Il mondo è irrazionale ed insensata volontà e spinta alla vita ed all’autoaffermazione del Sé, ma non è assolutamente il meccanico e materialistico succedersi di eventi, unicamente regolato da un elementare istinto di sopravvivenza, successivamente interpretato e sviluppato in un volgare e smisurato appetito materiale. E qui viene in gioco l’interpretazione, anch’essa errata, che negli ultimi duemila anni è stato conferito al termine “materia”. La visione cosmologica che presiedeva il mondo antecedente alla riflessione filosofica di Platone, faceva della materia un tutt’uno con l’intero mondo di cui costituiva un insostituibile annesso, all’interno e sopra la quale scorrevano le vicende umane e divine. Gea ed Urano, Terra e Cielo, anche se successivamente sostituite dal più elaborato Pantheon olimpico, costituirono un elemento primario dello svolgersi dell’intero dramma cosmico. Ninfe, driadi, boschi sacri, divinità marine e fluviali, fanno del mondo e dei suoi elementi costitutivi cosa sacra, intoccabile. La stessa riflessione pre socratica, fa della combinazione degli elementi la base, l’a-priori del mondo; lo stesso Anassimandro fa dell’ “apeiron/infinito” la sacra sostanza che presiede all’ordine del mondo. Sarà la sintesi platonica volta a fare dell’ “Idea/Idèin-vedere”, la chiave di interpretazione e semplificazione della realtà, collocando la materia in una posizione subordinata, svilendone il ruolo.

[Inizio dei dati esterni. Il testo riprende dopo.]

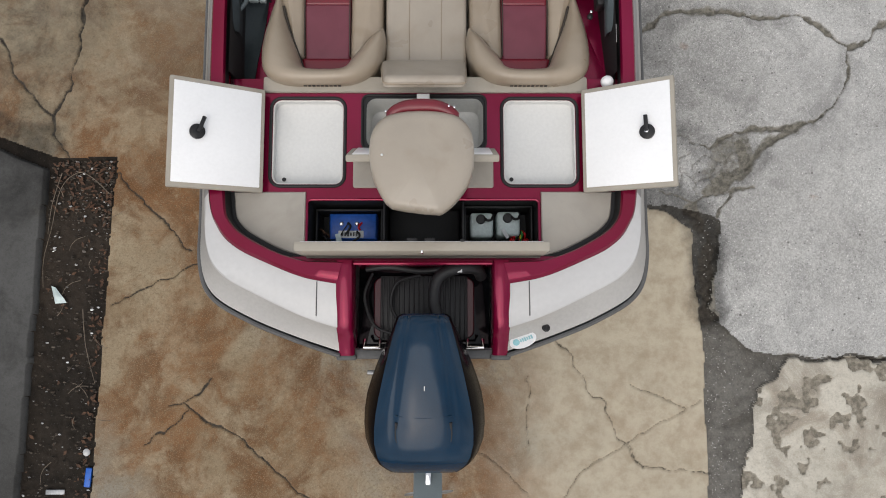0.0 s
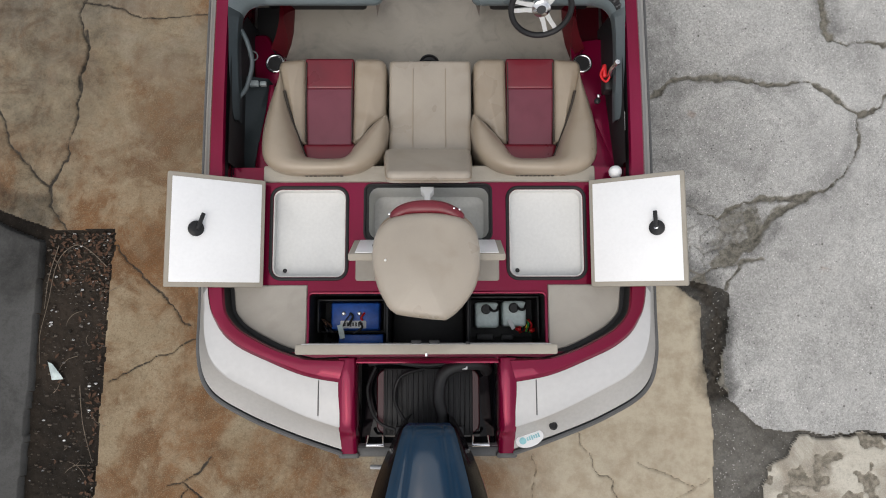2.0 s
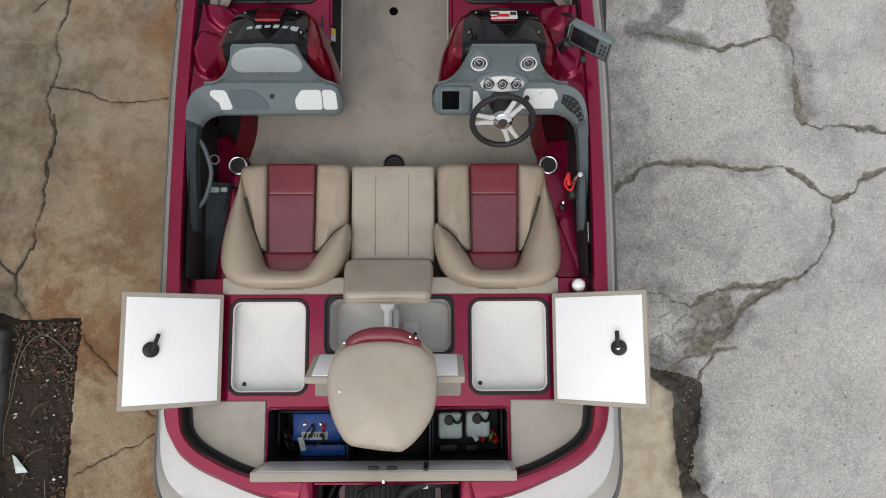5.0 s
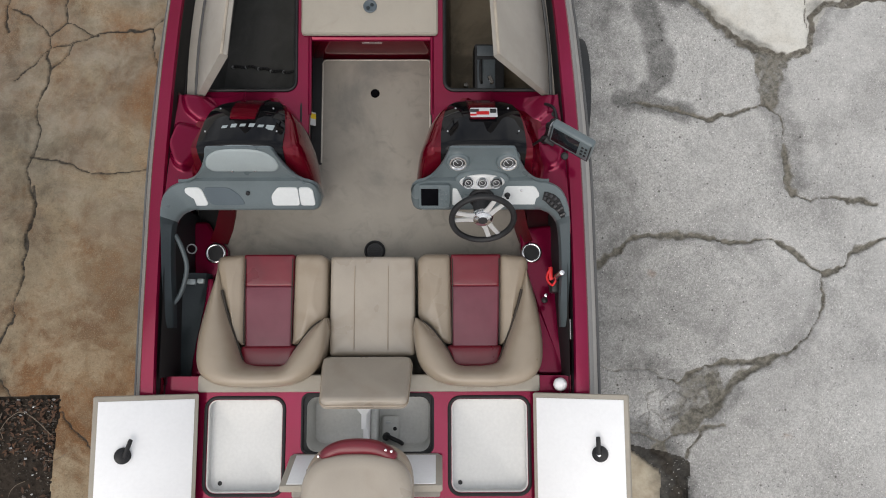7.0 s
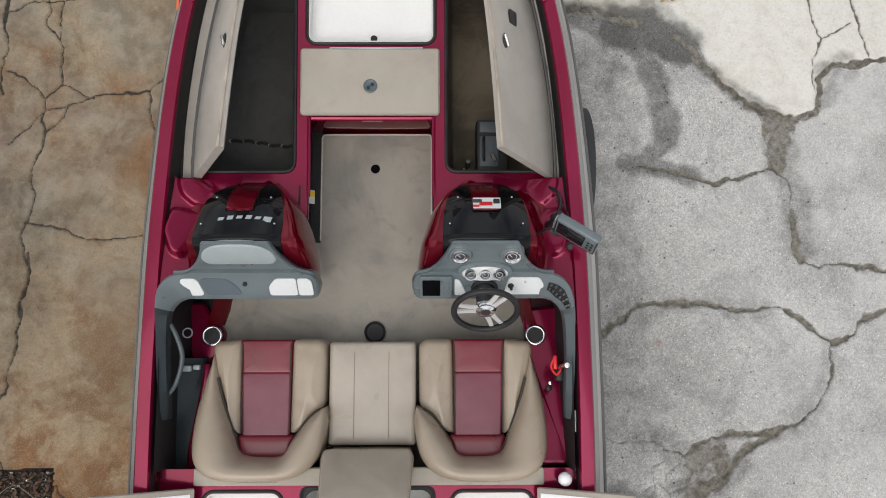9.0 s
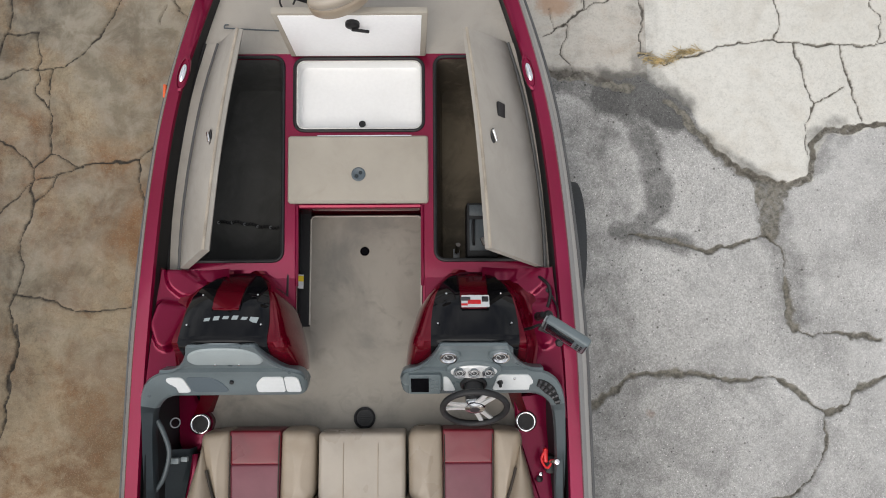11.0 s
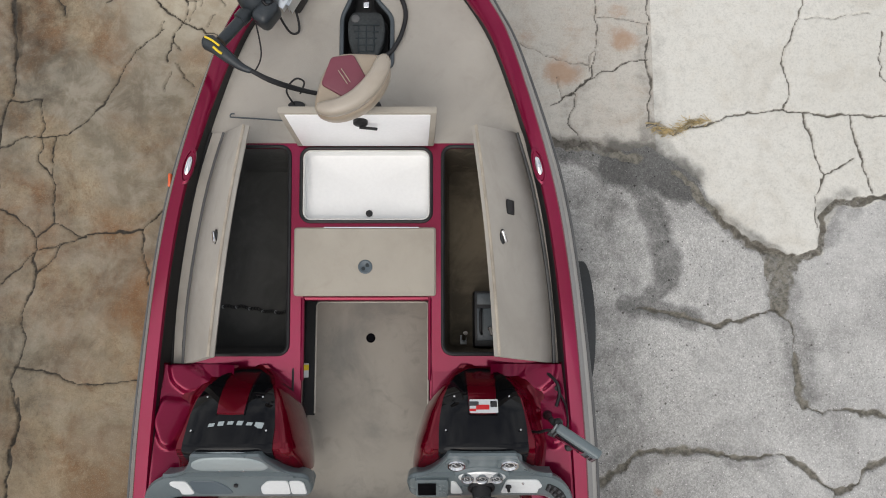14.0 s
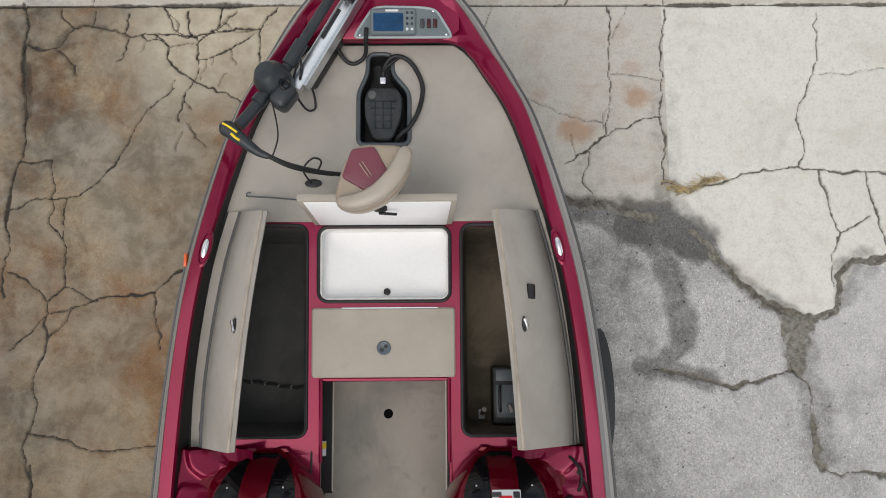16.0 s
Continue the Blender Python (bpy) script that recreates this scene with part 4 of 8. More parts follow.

L’idea stessa di Demiurgo, quale mediatore ed ordinatore nel ruolo di dare corpo alle idee nell’informe mondo della materia, riconferma quanto qui sinora detto.

Ed allora, solo se saremo in grado di intepretare in una nuova chiave di lettura, al di là di certo dualismo, l’intera vicenda cosmica, allora arriveremo a capire o, quanto meno a dare un senso alla vicenda umana sin dal suo più lontano passato ad ora e, chissà, anche al suo futuro. Allora quel neotenico “puer aeternus”, tanto caro a certa parte di scienza del 20°secolo, non sarà più l’immagine di un fantascientifico scherzo di madre natura. Allora, tutte quelle strane scimmiette dagli impronunciabili nomi latini, non saranno più la malconcia parodia della razza umana. Allora capiremo che, forse, lo smarrimento del senso dell’Essere, di cui tanto ci parla Heidegger, è iniziata ben prima della riflessione platonica. Essa è probabilmente coeva all’uomo ed alla sua ominazione, determinata dal dono di quella Techne, con cui poter modificare la circostante realtà a proprio piacimento. Allora comprenderemo la nostalgia di un Paradiso Perduto, quel senso di “estasi/ec-stasis”, ricorrente un po’ ovunque nelle mitologie e nei credi religiosi di mezzo mondo. Essa è il ricordo del senso di immedesimazione con l’Essere intero, con quella Natura Naturans, all’interno della quale l’uomo (o i suoi presunti progenitori) viveva in un rapporto di stretta osmosi. Allora capiremo quel senso di smarrimento, ma anche di strana nostalgia, che ci prende ogni qualvolta sostiamo dinnanzi ad una foresta o ad un qualsiasi altro scenario di Madre Natura. Quel senso che ci dice che, laggiù nella foresta, abbiamo lasciato qualcosa di prezioso. Qualcosa che ci appartiene e che ora, giunti ad una fase tanto cruciale della nostra civiltà, sarebbe ora di recuperare.